**What is required:**
Quote the data below in full, minus the images.

========================

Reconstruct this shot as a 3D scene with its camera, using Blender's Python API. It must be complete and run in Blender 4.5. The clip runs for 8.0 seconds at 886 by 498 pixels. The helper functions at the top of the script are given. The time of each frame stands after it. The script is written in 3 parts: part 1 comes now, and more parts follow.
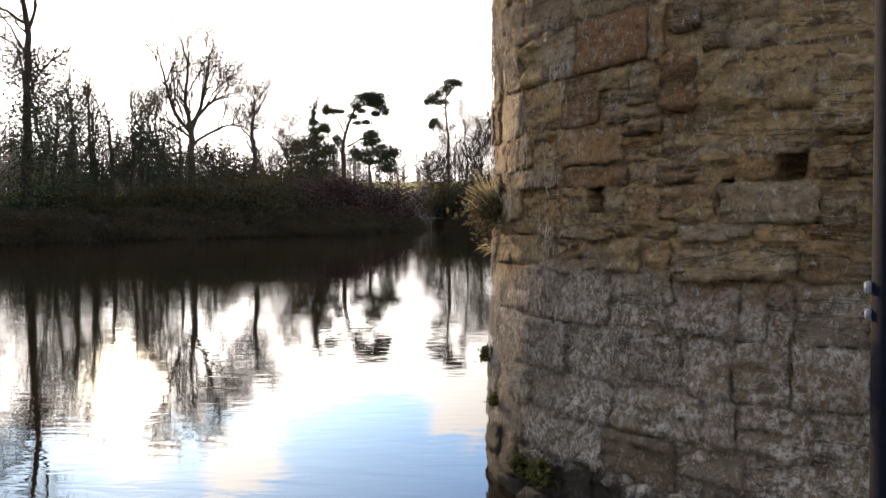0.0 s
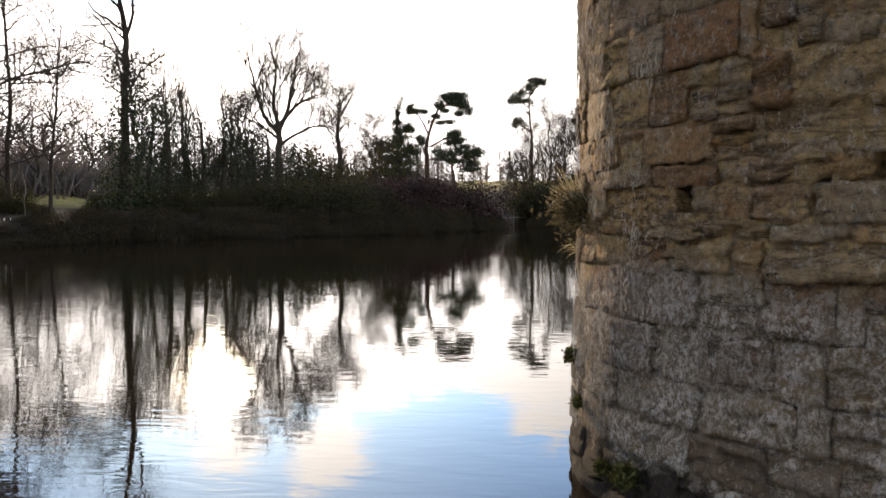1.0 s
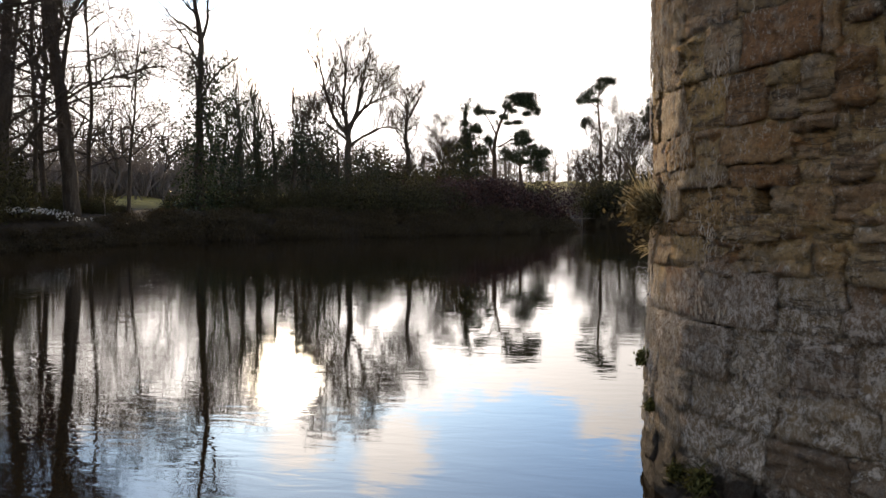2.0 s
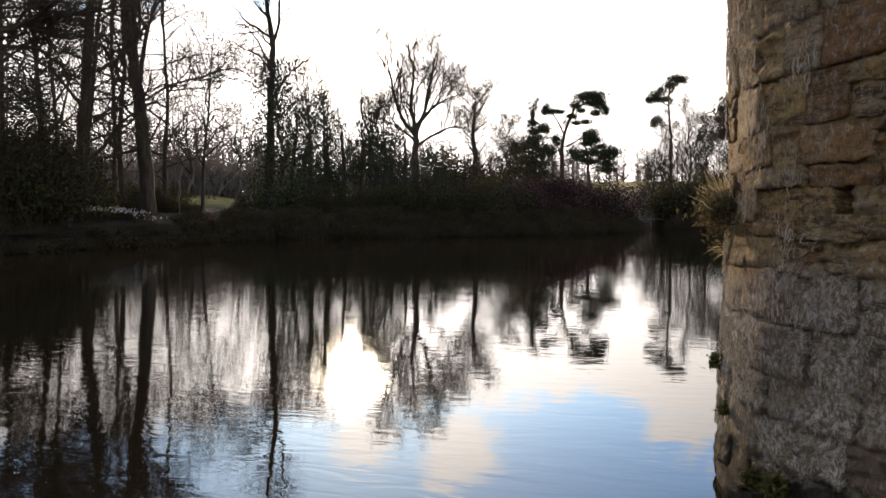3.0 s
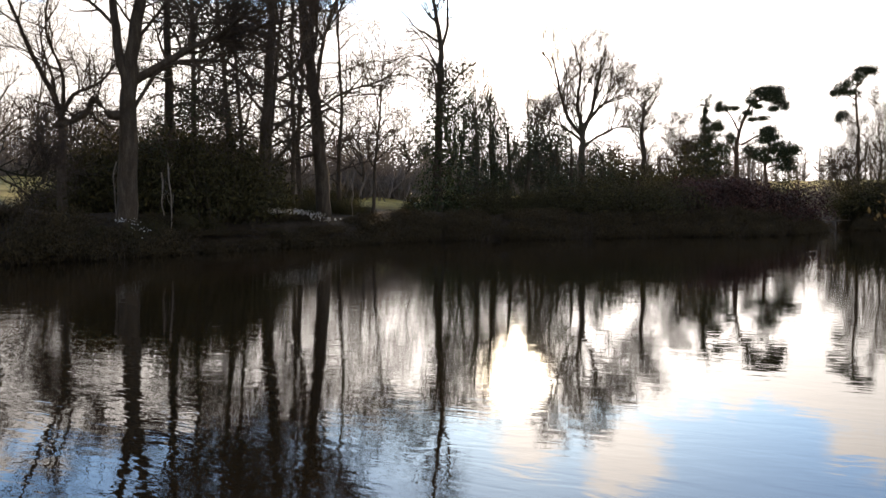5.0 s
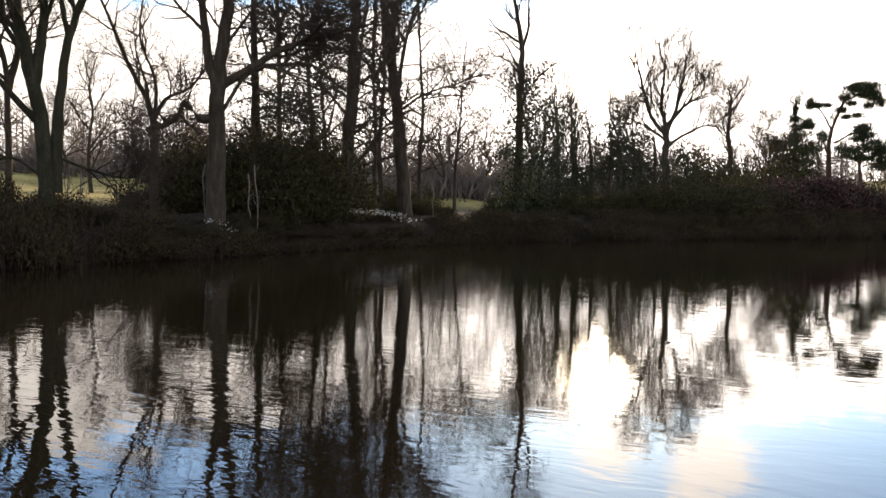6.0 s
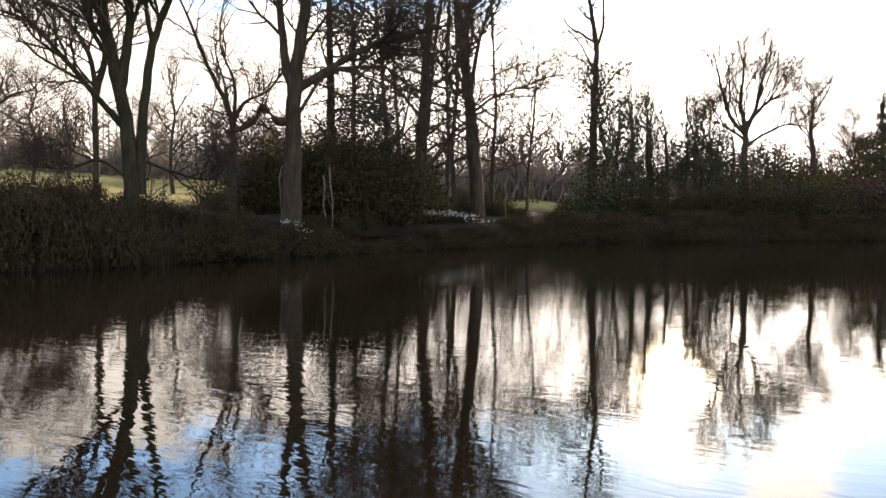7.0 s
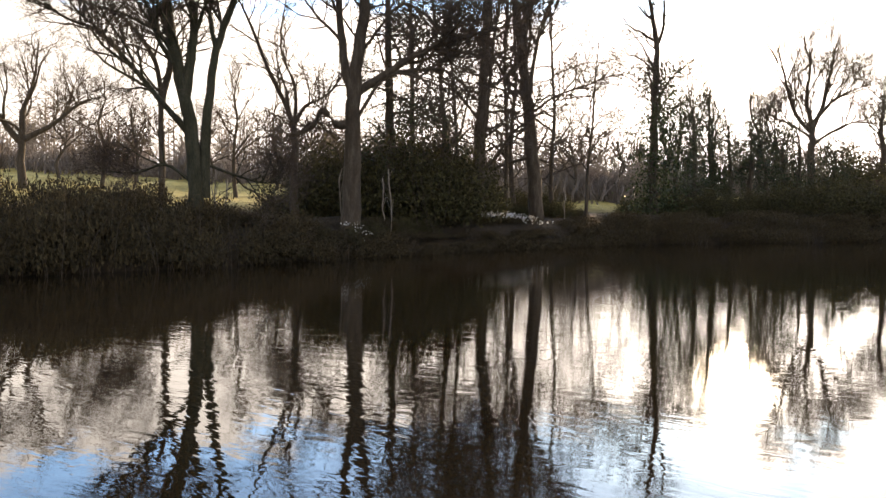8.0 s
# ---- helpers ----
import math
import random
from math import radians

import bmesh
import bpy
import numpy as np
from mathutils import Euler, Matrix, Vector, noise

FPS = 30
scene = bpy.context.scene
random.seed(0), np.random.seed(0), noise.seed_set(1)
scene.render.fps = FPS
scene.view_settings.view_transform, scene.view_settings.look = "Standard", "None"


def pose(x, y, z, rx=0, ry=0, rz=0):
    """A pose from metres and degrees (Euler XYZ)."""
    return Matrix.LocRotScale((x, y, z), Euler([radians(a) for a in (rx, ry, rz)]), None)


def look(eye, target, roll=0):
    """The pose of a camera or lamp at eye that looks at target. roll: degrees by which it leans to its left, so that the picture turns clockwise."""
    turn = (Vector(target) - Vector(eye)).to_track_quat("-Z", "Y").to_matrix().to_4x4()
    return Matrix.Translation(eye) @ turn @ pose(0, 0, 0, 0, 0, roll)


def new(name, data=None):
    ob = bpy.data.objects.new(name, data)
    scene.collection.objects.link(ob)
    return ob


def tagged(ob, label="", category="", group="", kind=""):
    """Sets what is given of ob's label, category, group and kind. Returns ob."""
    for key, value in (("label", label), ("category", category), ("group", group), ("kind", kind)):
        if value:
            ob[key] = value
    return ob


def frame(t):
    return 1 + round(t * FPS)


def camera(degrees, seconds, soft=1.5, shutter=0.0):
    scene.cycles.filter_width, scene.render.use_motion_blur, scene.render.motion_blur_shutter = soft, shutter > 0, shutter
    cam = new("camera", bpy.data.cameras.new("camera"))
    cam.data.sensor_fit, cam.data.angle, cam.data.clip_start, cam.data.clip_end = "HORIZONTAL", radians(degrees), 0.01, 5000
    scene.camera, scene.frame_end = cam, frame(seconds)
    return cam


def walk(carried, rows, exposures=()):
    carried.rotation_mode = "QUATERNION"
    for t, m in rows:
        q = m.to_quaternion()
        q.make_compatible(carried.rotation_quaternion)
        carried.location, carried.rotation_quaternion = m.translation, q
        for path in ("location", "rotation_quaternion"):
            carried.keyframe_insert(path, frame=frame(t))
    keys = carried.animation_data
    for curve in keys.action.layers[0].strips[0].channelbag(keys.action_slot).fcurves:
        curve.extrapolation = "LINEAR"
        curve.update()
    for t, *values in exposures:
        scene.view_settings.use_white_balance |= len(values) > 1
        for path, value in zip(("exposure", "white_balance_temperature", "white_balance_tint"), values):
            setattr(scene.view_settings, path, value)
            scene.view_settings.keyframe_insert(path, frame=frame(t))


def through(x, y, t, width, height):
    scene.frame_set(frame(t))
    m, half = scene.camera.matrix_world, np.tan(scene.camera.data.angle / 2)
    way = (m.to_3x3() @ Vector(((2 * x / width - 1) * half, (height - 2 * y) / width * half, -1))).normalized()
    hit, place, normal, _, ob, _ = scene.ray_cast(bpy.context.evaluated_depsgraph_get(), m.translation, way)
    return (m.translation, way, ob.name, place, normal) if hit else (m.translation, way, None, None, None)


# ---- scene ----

========================

**The answer:**
Reconstruct this shot as a 3D scene with its camera, using Blender's Python API. It must be complete and run in Blender 4.5. The clip runs for 8.0 seconds at 886 by 498 pixels. The helper functions at the top of the script are given. The time of each frame stands after it. The script is written in 3 parts: part 1 comes now, and more parts follow.
0.0 s
1.0 s
2.0 s
3.0 s
5.0 s
6.0 s
7.0 s
8.0 s
# ---- helpers ----
import math
import random
from math import radians

import bmesh
import bpy
import numpy as np
from mathutils import Euler, Matrix, Vector, noise

FPS = 30
scene = bpy.context.scene
random.seed(0), np.random.seed(0), noise.seed_set(1)
scene.render.fps = FPS
scene.view_settings.view_transform, scene.view_settings.look = "Standard", "None"


def pose(x, y, z, rx=0, ry=0, rz=0):
    """A pose from metres and degrees (Euler XYZ)."""
    return Matrix.LocRotScale((x, y, z), Euler([radians(a) for a in (rx, ry, rz)]), None)


def look(eye, target, roll=0):
    """The pose of a camera or lamp at eye that looks at target. roll: degrees by which it leans to its left, so that the picture turns clockwise."""
    turn = (Vector(target) - Vector(eye)).to_track_quat("-Z", "Y").to_matrix().to_4x4()
    return Matrix.Translation(eye) @ turn @ pose(0, 0, 0, 0, 0, roll)


def new(name, data=None):
    ob = bpy.data.objects.new(name, data)
    scene.collection.objects.link(ob)
    return ob


def tagged(ob, label="", category="", group="", kind=""):
    """Sets what is given of ob's label, category, group and kind. Returns ob."""
    for key, value in (("label", label), ("category", category), ("group", group), ("kind", kind)):
        if value:
            ob[key] = value
    return ob


def frame(t):
    return 1 + round(t * FPS)


def camera(degrees, seconds, soft=1.5, shutter=0.0):
    scene.cycles.filter_width, scene.render.use_motion_blur, scene.render.motion_blur_shutter = soft, shutter > 0, shutter
    cam = new("camera", bpy.data.cameras.new("camera"))
    cam.data.sensor_fit, cam.data.angle, cam.data.clip_start, cam.data.clip_end = "HORIZONTAL", radians(degrees), 0.01, 5000
    scene.camera, scene.frame_end = cam, frame(seconds)
    return cam


def walk(carried, rows, exposures=()):
    carried.rotation_mode = "QUATERNION"
    for t, m in rows:
        q = m.to_quaternion()
        q.make_compatible(carried.rotation_quaternion)
        carried.location, carried.rotation_quaternion = m.translation, q
        for path in ("location", "rotation_quaternion"):
            carried.keyframe_insert(path, frame=frame(t))
    keys = carried.animation_data
    for curve in keys.action.layers[0].strips[0].channelbag(keys.action_slot).fcurves:
        curve.extrapolation = "LINEAR"
        curve.update()
    for t, *values in exposures:
        scene.view_settings.use_white_balance |= len(values) > 1
        for path, value in zip(("exposure", "white_balance_temperature", "white_balance_tint"), values):
            setattr(scene.view_settings, path, value)
            scene.view_settings.keyframe_insert(path, frame=frame(t))


def through(x, y, t, width, height):
    scene.frame_set(frame(t))
    m, half = scene.camera.matrix_world, np.tan(scene.camera.data.angle / 2)
    way = (m.to_3x3() @ Vector(((2 * x / width - 1) * half, (height - 2 * y) / width * half, -1))).normalized()
    hit, place, normal, _, ob, _ = scene.ray_cast(bpy.context.evaluated_depsgraph_get(), m.translation, way)
    return (m.translation, way, ob.name, place, normal) if hit else (m.translation, way, None, None, None)


# ---- scene ----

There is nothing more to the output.